PRAGUE / RÉPUBLIQUE TCHÈQUE
Un nouveau musée Mucha vient d’ouvrir à Prague alors qu’il en existe déjà un, sur fond de conflit autour de « L’Épopée slave ».

Prague. Un lieu consacré à l’artiste tchèque, maître de l’Art nouveau Alfons Mucha (1860-1939), situé à Prague dans le palais Savarin (voir ill.), vient d’ouvrir ses portes le 24 février 2025 avec un retard d’un mois sur la date initiale. Mais les espaces prévus pour l’exposition de « L’Épopée slave » ne devraient ouvrir... qu’en 2028. Cette longue attente s’explique par une suite de litiges autour de cette œuvre majeure de l’artiste tchèque et un conflit avec un autre musée Mucha.
Pendant dix-sept ans, Alfons Mucha a œuvré à la réalisation de L’Épopée slave (1912-1928), un ensemble de 20 panneaux de grand format, pour en faire don à Prague à condition qu’un lieu d’exposition approprié soit construit dans la ville. Mais le temps a passé et les tableaux n’ont toujours pas de lieu qui leur soit dédié. Le petit-fils de l’artiste et initiateur de la Fondation Mucha, John Mucha, entame alors une procédure judiciaire en 2016 contre la ville de Prague afin d’obtenir la propriété de L’Épopée slave.
Le litige perdure jusqu’en 2021, date à laquelle le groupe Crestyl propose de créer un espace d’exposition à Prague pour accueillir les 20 panneaux, et de prendre en charge les frais d’aménagement. Une proposition acceptée par John Mucha et la ville de Prague. John Mucha retire alors son action en justice.

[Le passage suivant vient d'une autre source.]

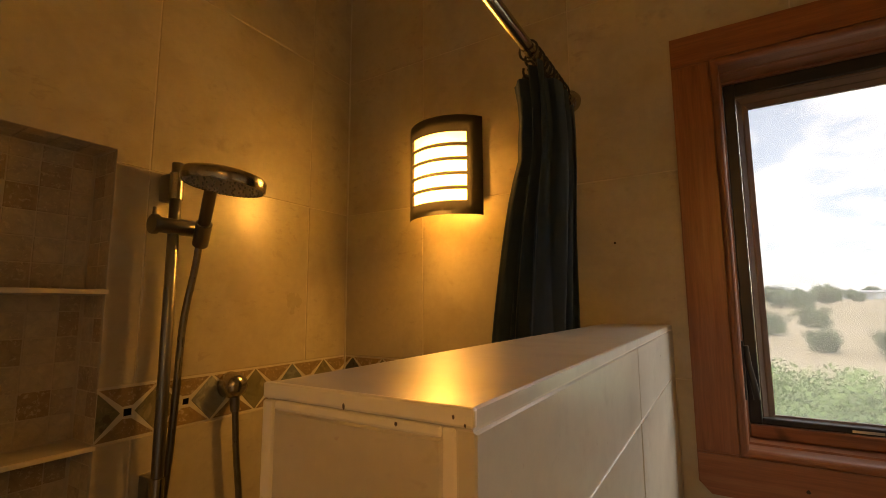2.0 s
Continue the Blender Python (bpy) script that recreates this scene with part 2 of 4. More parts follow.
def glow_material():
    mat, nt, bsdf = base_material("lit_frosted_glass")
    far = nt.nodes.new("ShaderNodeVectorMath")  # distance from the bulb behind the glass
    far.operation = "DISTANCE"
    far.inputs[1].default_value = (0.0, 0.0, -0.025)
    flat = nt.nodes.new("ShaderNodeVectorMath")
    flat.operation = "MULTIPLY"
    flat.inputs[1].default_value = (0.8, 0.0, 1.0)
    nt.links.new(tex_coords(nt, False), flat.inputs[0])
    nt.links.new(flat.outputs[0], far.inputs[0])
    fall = nt.nodes.new("ShaderNodeMapRange")
    fall.interpolation_type = "SMOOTHSTEP"
    fall.inputs["From Min"].default_value, fall.inputs["From Max"].default_value = 0.0, 0.125
    fall.inputs["To Min"].default_value, fall.inputs["To Max"].default_value = LAMP_GLOW * 1.5, LAMP_GLOW * 0.28
    nt.links.new(far.outputs["Value"], fall.inputs["Value"])
    set_in(bsdf, Base_Color=(0.85, 0.8, 0.7, 1), Roughness=0.4, Emission_Color=(*LAMP_COLOR, 1))
    nt.links.new(fall.outputs[0], bsdf.inputs["Emission Strength"])
    return mat


def leaf_material(name, dark, light):
    mat, nt, bsdf = base_material(name)
    geo = nt.nodes.new("ShaderNodeNewGeometry")
    col = ramp_node(nt, geo.outputs["Random Per Island"], [(0.0, dark), (1.0, light)])
    nt.links.new(col, bsdf.inputs["Base Color"])
    set_in(bsdf, Roughness=0.6)
    bsdf.inputs["Subsurface Weight"].default_value = 0.0
    return mat


def ground_material():
    mat, nt, bsdf = base_material("dry_grass_field")
    v = tex_coords(nt, False)
    a = noise_node(nt, v, 0.02, 6, 0.6)
    b = noise_node(nt, v, 0.9, 6, 0.7)
    col = ramp_node(nt, a, [(0.32, (0.30, 0.26, 0.15)), (0.5, (0.44, 0.37, 0.25)), (0.68, (0.52, 0.44, 0.32))])
    col = mix_node(nt, ramp_node(nt, b, [(0.5, 0.0), (0.75, 0.5)]), col, (0.17, 0.19, 0.09))
    nt.links.new(col, bsdf.inputs["Base Color"])
    set_in(bsdf, Roughness=0.95)
    bump(nt, bsdf, b, 0.5, 0.1)
    return mat


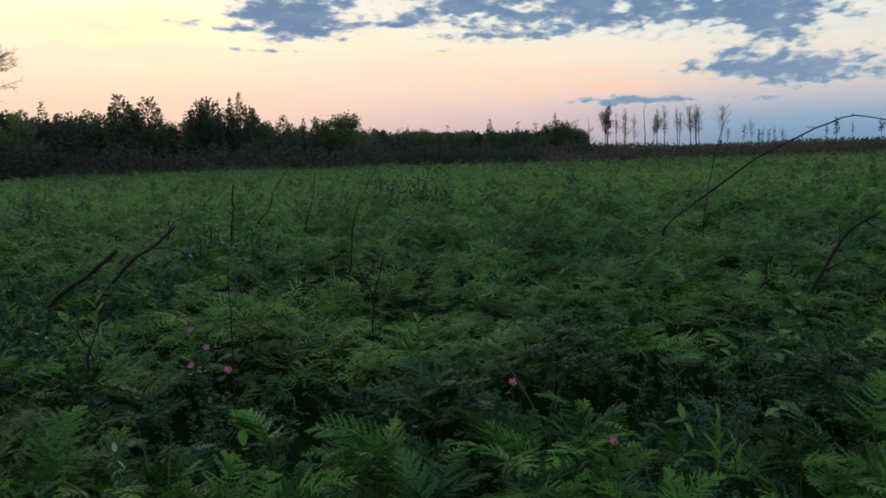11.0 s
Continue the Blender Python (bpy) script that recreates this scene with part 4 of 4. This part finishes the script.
def sticks():
    stick("arching_branch", "long thin arching dead branch above the ferns", [([(3.33, 8.75, 0.1), (3.36, 8.70, 0.52), (3.46, 8.6, 0.76), (3.92, 8.6, 1.06), (4.38, 8.6, 1.38), (4.75, 8.6, 1.55), (5.13, 8.6, 1.71), (5.36, 8.6, 1.80), (5.6, 8.6, 1.85), (5.9, 8.55, 1.80), (6.2, 8.5, 1.68)], 0.014, 0.006)], TWIG, "branch", 4, 2)
    stick("dead_twig", "slender upright dead twig in the ferns", [([(4.13, 9.4, 0.0), (4.17, 9.4, 0.80), (4.24, 9.4, 1.21), (4.35, 9.4, 1.66), (4.48, 9.4, 1.98)], 0.0085, 0.003)], TWIG, spurs=3, seed=3)
    stick("dead_twig", "dark crooked broken-off upright stem", [([(-1.82, 10, 0.0), (-1.79, 10, 0.70), (-1.77, 10, 0.86), (-1.75, 10, 0.98), (-1.76, 10, 1.12), (-1.73, 10, 1.28)], 0.015, 0.009)], TWIG, spurs=5, seed=4)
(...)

La proposition de Crestyl s’inscrivait dans le contexte du « Savarin Project », un projet immobilier à 400 millions d’euros dans le centre historique de Prague. Ce projet inclut la restauration du palais baroque Savarin par l’architecte Thomas Heatherwick, afin d’y installer une partie de la collection d’une branche de la famille Mucha sur une surface de 1 100 m². Les objets exposés narreraient l’histoire de la création de L’Épopée slave à travers des études, des affiches, des photographies, des objets et des peintures. Au sous-sol du projet Savarin, de grands espaces sont donc prévus pour l’exposition de L’Épopée slave.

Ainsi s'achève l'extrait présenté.